Tyler Prize

Tyler Prize 2023 per i risultati ambientali

I vincitori del Tyler Prize 2023, principale premio internazionale per le scienze ambientali, sono l’ecologo Daniel Pauly e l’esperto di economia Rashid Sumaila: due colleghi di lunga data ed esperti di pesca oceanica che da anni cercano possibili soluzioni per la pesca eccessiva e il ripristino dell’equilibrio degli oceani.

Il Tyler Prize, spesso ricordato come “Nobel per l’ambiente”, il 22 Febbraio 2023 è stato assegnato a Daniel Pauly e Rashid Sumaila, autori di una ricerca sugli effetti ecologici ed economici del divieto di pesca in alto mare.
Il loro obiettivo? Proteggere i “polmoni del pianeta”, arrestare la pesca eccessiva e interrompere i fondi governativi concessi alle grandi compagnie di pesca. “Vietare la pesca in alto mare ­– ha spiegato Pauly ­­– è il miglior modo per invertire i danni inflitti all’oceano dai decenni di pesca eccessiva”.

Le origini del Tyler Prize

Gli anni ’60 e ’70 sono stati la cornice di un mondo che iniziava a reagire all’inquinamento, ma che ancora non conosceva la sostenibilità.
I fondatori del premio, John e Alice Tyler, si sentirono in dovere di “fare la differenza”. Venuti a conoscenza delle devastazioni che l’inquinamento stava causando, decisero di aiutare il mondo istituendo il Tyler Prize, inaugurato nel ’73 dal presidente Ronald Reagan.

Da quel momento, ogni anno, i migliori scienziati ambientali del mondo vengono selezionati da più settori disciplinari: salute, inquinamento, perdita di biodiversità ed energia. Il loro merito? Offrire grandi benefici per l’umanità.
È un onore per Julia Marton – Lefèvre, presidente del Comitato Esecutivo del Tyler Prize, premiare scienziati che preservano le risorse naturali.

I vincitori 2023

I vincitori Pauly e Sumaila, insegnanti dell’università della British Columbia, il 27 Aprile, in occasione del 50° anniversario del premio, presenteranno i loro studi presso l’università della California del Sud.

Daniel Pauly è il fondatore di Sea around US, una ricerca che valuta l’impatto della pesca sugli ecosistemi marini e offre possibili soluzioni.
Nel 2010 è stato lo scienziato di pesca più citato al mondo per aver studiato ecosistemi acquatici in Africa, Asia, Oceania e Americhe. Inoltre, ha condotto numerose ricerche sulla pesca lungo le reti trofiche e ha sottolineato come lo sfruttamento attuale sia insostenibile.
Ha reso popolare il termine “Shifting Baselines”, che spiega come la conoscenza del declino ambientale diminuisca nel tempo.
Infine, è anche co – fondatore di FishBase.org, un’enciclopedia online di oltre 30.000 specie di pesci.

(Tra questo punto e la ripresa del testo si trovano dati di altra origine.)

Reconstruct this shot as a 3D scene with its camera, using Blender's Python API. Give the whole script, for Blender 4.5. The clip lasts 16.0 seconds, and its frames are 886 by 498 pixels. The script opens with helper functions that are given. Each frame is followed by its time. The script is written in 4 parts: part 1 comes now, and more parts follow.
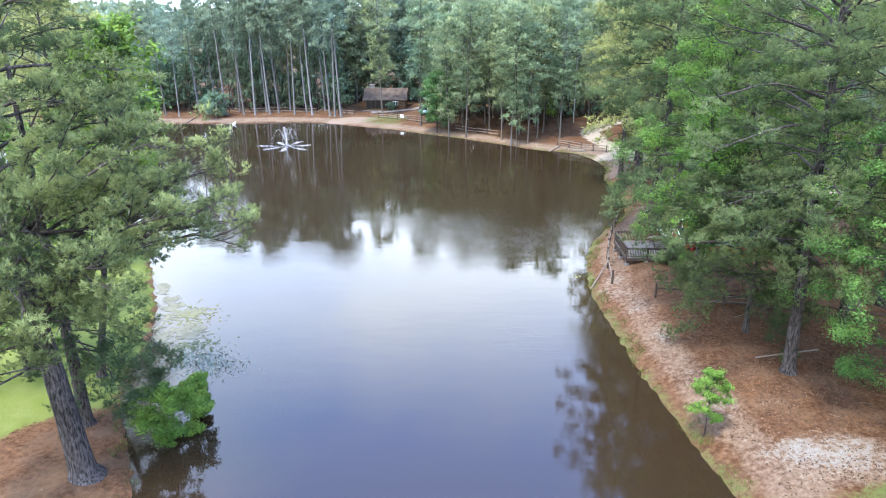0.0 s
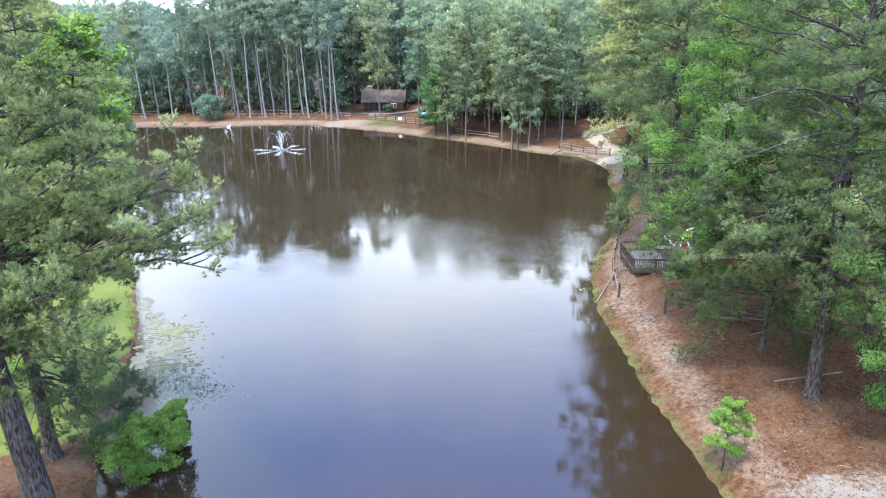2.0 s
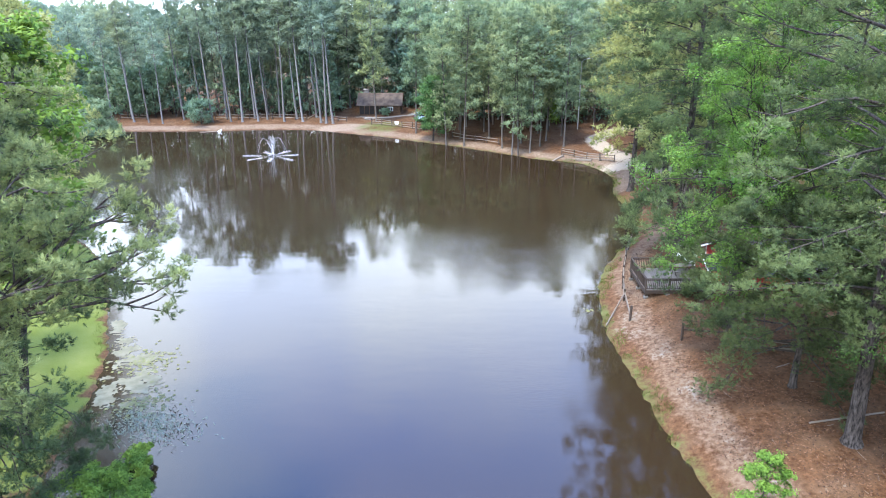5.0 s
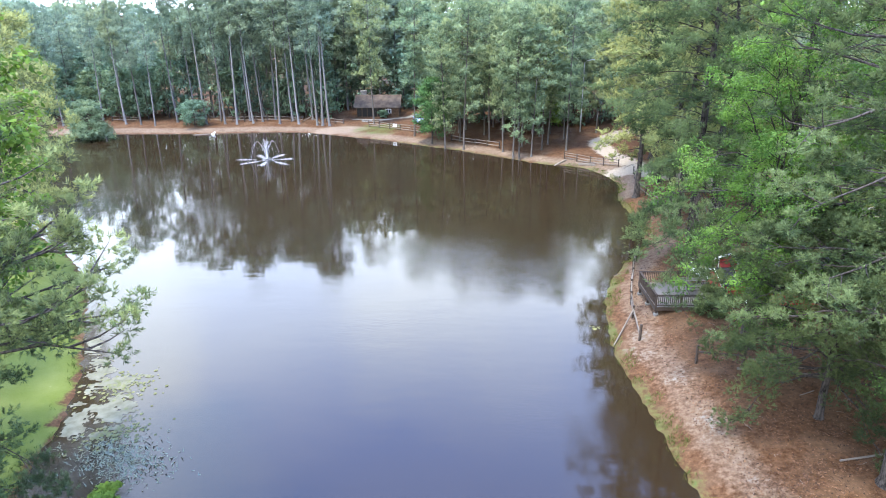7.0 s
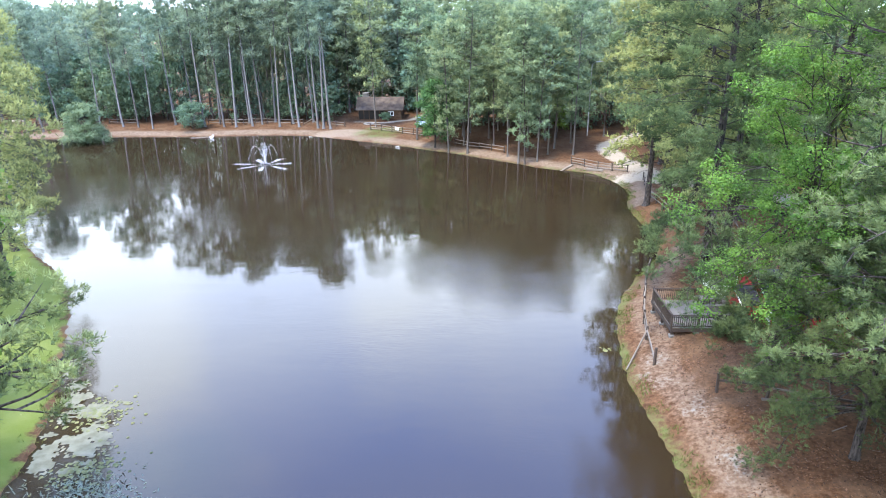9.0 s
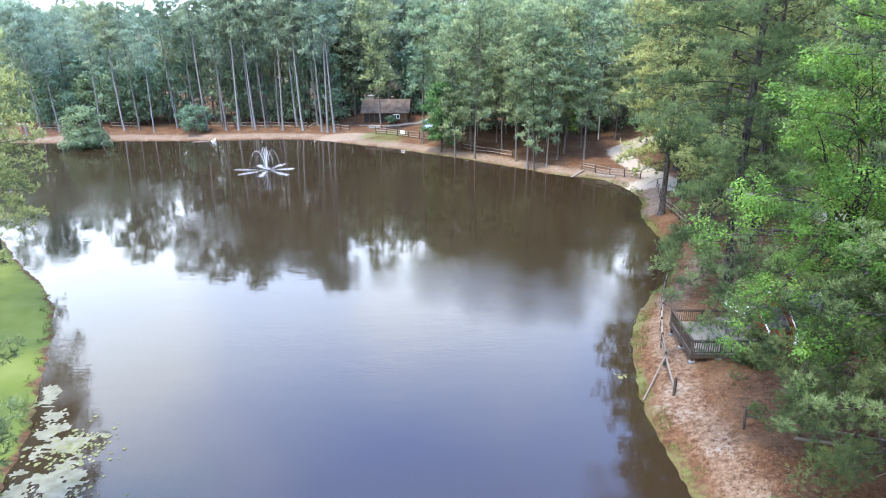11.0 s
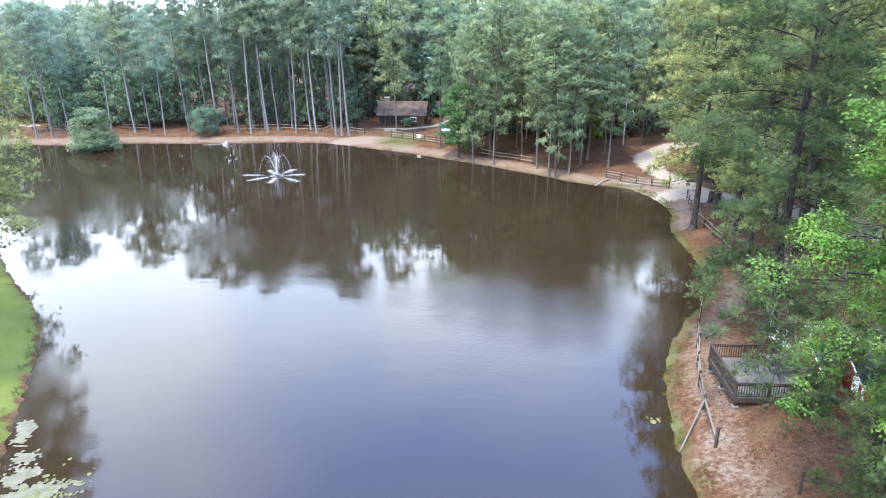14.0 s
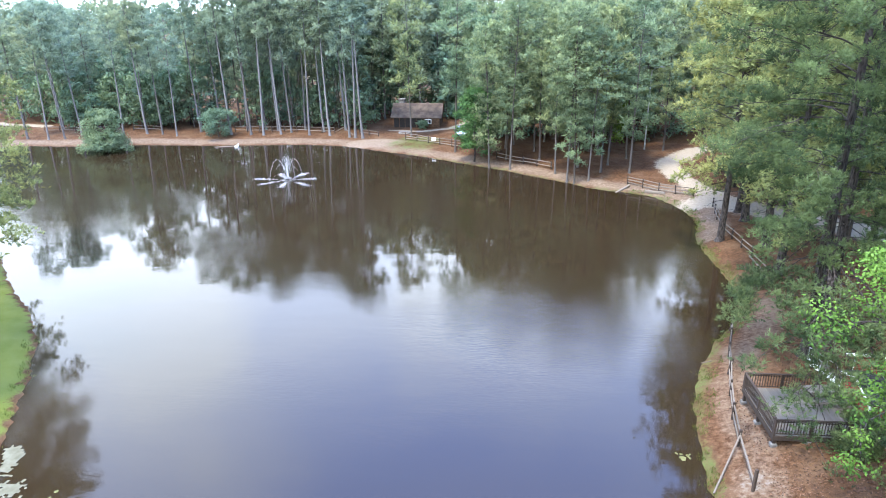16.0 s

Rashid Sumaila, invece, studia bioeconomia, costi e benefici di riserve marine in alto mare. Da anni, analizza sussidi per la pesca, aree marine protette, pesca illegale, cambiamenti climatici, inquinamento marino ed emissioni di petrolio.

La ricerca: un’occasione per aprire gli occhi sul mondo

Gli studi sulla pesca hanno avuto un forte impatto sulla sostenibilità marina. Grazie alla loro risonanza a livello globale, circa 190 paesi si sono interessati a proteggere il 30% di terre e acque fino al 2030. Il merito è dell’accordo “30×30”, nato a Dicembre 2022 durante la Conferenza delle Nazioni Unite sulla biodiversità, COP15.

Un esempio da seguire? La chiusura del Mare di Ross, in Antartide: la più grande area marina protetta al mondo. “La creazione di riserve no – take è essenziale. Vietare la pesca oltre le 200 miglia nautiche dei paesi marittimi creerà una banca ittica di cui il mondo ha bisogno”, sostiene Sumaila.

In alcune parti del mondo la situazione è disperata e motivo di migrazioni forzate per cui i rifugiati ambientali sono costretti a cercare speranza in terre lontane.

Una possibile soluzione potrebbe essere la creazione di Zone Economiche Esclusive (ZEE), sulla costa, dove si può pescare e risparmiare carburante. “La pesca eccessiva aumenta le emergenze globali, soprattutto nelle comunità più vulnerabili”, grida Sumaila, concedendosi un ultimo appunto che riassume il fine della ricerca. “Vietarla in alto mare aiuterà la biodiversità, l’economia, la sicurezza alimentare e l’equa distribuzione, permettendo ai paesi più piccoli di trarne sempre più vantaggio”.